# WHAT YOU NEED TO DO
Copy every line of the data that includes the string "More".
[START OF EXERCISE MATERIALS]
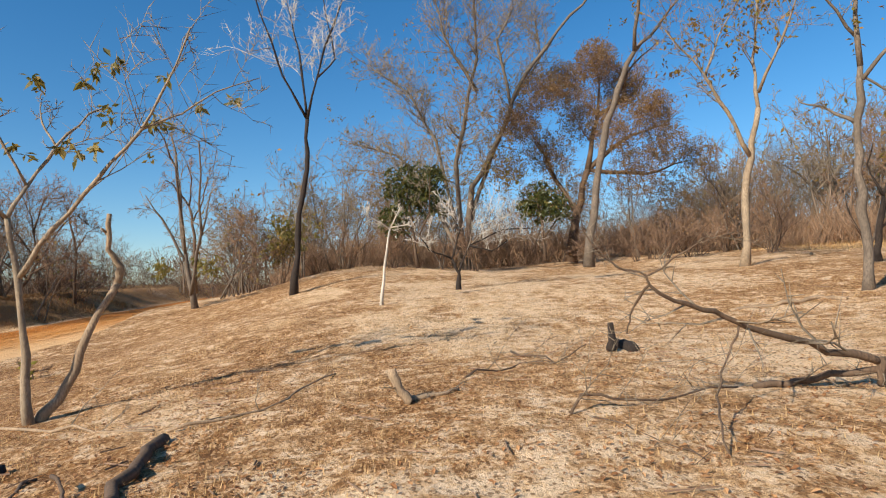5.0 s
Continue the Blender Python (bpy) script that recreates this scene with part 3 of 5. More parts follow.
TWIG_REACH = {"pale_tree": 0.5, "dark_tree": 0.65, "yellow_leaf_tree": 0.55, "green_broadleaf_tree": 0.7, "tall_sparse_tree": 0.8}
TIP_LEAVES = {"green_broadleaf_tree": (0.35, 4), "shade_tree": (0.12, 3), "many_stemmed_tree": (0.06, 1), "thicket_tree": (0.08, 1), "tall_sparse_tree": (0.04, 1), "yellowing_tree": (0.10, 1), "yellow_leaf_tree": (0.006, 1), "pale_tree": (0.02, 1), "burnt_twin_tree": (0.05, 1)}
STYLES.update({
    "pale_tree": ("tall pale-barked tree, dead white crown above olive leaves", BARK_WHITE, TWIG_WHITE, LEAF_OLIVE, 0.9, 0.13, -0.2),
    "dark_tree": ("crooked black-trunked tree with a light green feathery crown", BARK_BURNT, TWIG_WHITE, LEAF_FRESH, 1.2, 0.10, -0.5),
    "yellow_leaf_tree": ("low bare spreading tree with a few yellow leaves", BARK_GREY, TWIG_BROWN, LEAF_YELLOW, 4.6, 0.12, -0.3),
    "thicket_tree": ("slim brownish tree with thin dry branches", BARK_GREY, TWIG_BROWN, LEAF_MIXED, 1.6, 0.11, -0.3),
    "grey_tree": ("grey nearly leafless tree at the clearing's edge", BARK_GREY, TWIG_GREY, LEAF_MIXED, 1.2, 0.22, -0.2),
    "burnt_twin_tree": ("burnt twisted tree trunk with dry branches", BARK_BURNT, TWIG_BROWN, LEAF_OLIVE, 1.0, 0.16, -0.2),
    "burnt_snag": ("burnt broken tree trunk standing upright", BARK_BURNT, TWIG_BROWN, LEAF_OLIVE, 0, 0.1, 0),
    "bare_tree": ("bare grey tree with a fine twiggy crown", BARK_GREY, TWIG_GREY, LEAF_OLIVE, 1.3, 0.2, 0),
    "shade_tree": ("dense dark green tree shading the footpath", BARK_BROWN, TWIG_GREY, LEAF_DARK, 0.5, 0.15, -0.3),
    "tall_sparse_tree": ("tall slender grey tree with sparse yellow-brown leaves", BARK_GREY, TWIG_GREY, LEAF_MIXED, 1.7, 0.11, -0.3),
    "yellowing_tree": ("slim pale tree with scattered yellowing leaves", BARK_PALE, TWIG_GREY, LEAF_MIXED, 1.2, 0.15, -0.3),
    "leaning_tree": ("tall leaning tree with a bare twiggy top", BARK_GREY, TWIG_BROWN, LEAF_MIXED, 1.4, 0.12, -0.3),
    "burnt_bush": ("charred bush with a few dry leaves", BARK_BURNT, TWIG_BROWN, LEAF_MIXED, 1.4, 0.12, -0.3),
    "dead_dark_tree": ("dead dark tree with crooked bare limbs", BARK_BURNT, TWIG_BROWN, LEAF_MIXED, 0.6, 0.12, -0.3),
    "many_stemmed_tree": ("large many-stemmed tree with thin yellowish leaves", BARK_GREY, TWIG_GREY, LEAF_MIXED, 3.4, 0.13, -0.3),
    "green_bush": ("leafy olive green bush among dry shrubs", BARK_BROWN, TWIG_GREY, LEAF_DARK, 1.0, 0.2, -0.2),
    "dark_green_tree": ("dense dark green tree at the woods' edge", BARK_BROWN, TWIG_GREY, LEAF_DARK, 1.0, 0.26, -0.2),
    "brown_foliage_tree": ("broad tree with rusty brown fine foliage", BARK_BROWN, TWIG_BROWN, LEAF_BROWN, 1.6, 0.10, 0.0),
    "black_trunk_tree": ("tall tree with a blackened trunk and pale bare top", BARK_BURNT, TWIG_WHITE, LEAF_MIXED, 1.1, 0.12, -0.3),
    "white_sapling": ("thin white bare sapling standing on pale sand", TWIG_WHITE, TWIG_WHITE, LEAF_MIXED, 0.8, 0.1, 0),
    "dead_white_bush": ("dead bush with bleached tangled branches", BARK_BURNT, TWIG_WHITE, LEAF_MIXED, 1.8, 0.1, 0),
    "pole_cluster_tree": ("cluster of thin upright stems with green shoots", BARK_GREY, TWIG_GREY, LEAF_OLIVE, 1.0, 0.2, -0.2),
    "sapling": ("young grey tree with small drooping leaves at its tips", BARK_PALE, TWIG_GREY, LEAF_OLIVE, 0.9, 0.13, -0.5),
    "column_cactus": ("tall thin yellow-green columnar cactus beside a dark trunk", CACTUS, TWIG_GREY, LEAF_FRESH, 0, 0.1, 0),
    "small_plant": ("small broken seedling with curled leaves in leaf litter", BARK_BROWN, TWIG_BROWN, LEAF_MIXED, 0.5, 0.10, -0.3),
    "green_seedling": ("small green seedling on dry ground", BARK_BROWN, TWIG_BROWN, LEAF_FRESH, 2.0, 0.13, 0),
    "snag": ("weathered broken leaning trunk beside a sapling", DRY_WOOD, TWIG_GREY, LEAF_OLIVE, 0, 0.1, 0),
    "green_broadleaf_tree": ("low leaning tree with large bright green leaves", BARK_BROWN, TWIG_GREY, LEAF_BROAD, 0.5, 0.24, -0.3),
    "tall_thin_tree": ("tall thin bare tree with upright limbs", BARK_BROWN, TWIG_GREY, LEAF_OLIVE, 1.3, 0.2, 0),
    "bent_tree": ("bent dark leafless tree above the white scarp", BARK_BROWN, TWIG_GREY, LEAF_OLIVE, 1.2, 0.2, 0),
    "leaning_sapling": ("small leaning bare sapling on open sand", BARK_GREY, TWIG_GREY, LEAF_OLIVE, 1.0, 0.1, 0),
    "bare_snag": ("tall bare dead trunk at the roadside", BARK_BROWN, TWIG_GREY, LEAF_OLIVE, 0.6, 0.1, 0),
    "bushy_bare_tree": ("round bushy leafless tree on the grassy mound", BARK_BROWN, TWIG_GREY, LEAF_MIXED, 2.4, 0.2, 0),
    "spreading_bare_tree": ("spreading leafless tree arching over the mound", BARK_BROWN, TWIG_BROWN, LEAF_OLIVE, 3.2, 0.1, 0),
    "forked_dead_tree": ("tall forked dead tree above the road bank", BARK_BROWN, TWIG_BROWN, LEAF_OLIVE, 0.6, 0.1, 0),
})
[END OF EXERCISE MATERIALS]
[START OF EXERCISE MATERIALS]
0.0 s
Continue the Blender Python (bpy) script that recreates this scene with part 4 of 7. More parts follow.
[END OF EXERCISE MATERIALS]
[START OF EXERCISE MATERIALS]
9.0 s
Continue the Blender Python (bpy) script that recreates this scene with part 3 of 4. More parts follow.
[END OF EXERCISE MATERIALS]
# RESPONSE TO THIS EXERCISE
Continue the Blender Python (bpy) script that recreates this scene with part 3 of 5. More parts follow.
Continue the Blender Python (bpy) script that recreates this scene with part 4 of 7. More parts follow.
Continue the Blender Python (bpy) script that recreates this scene with part 3 of 4. More parts follow.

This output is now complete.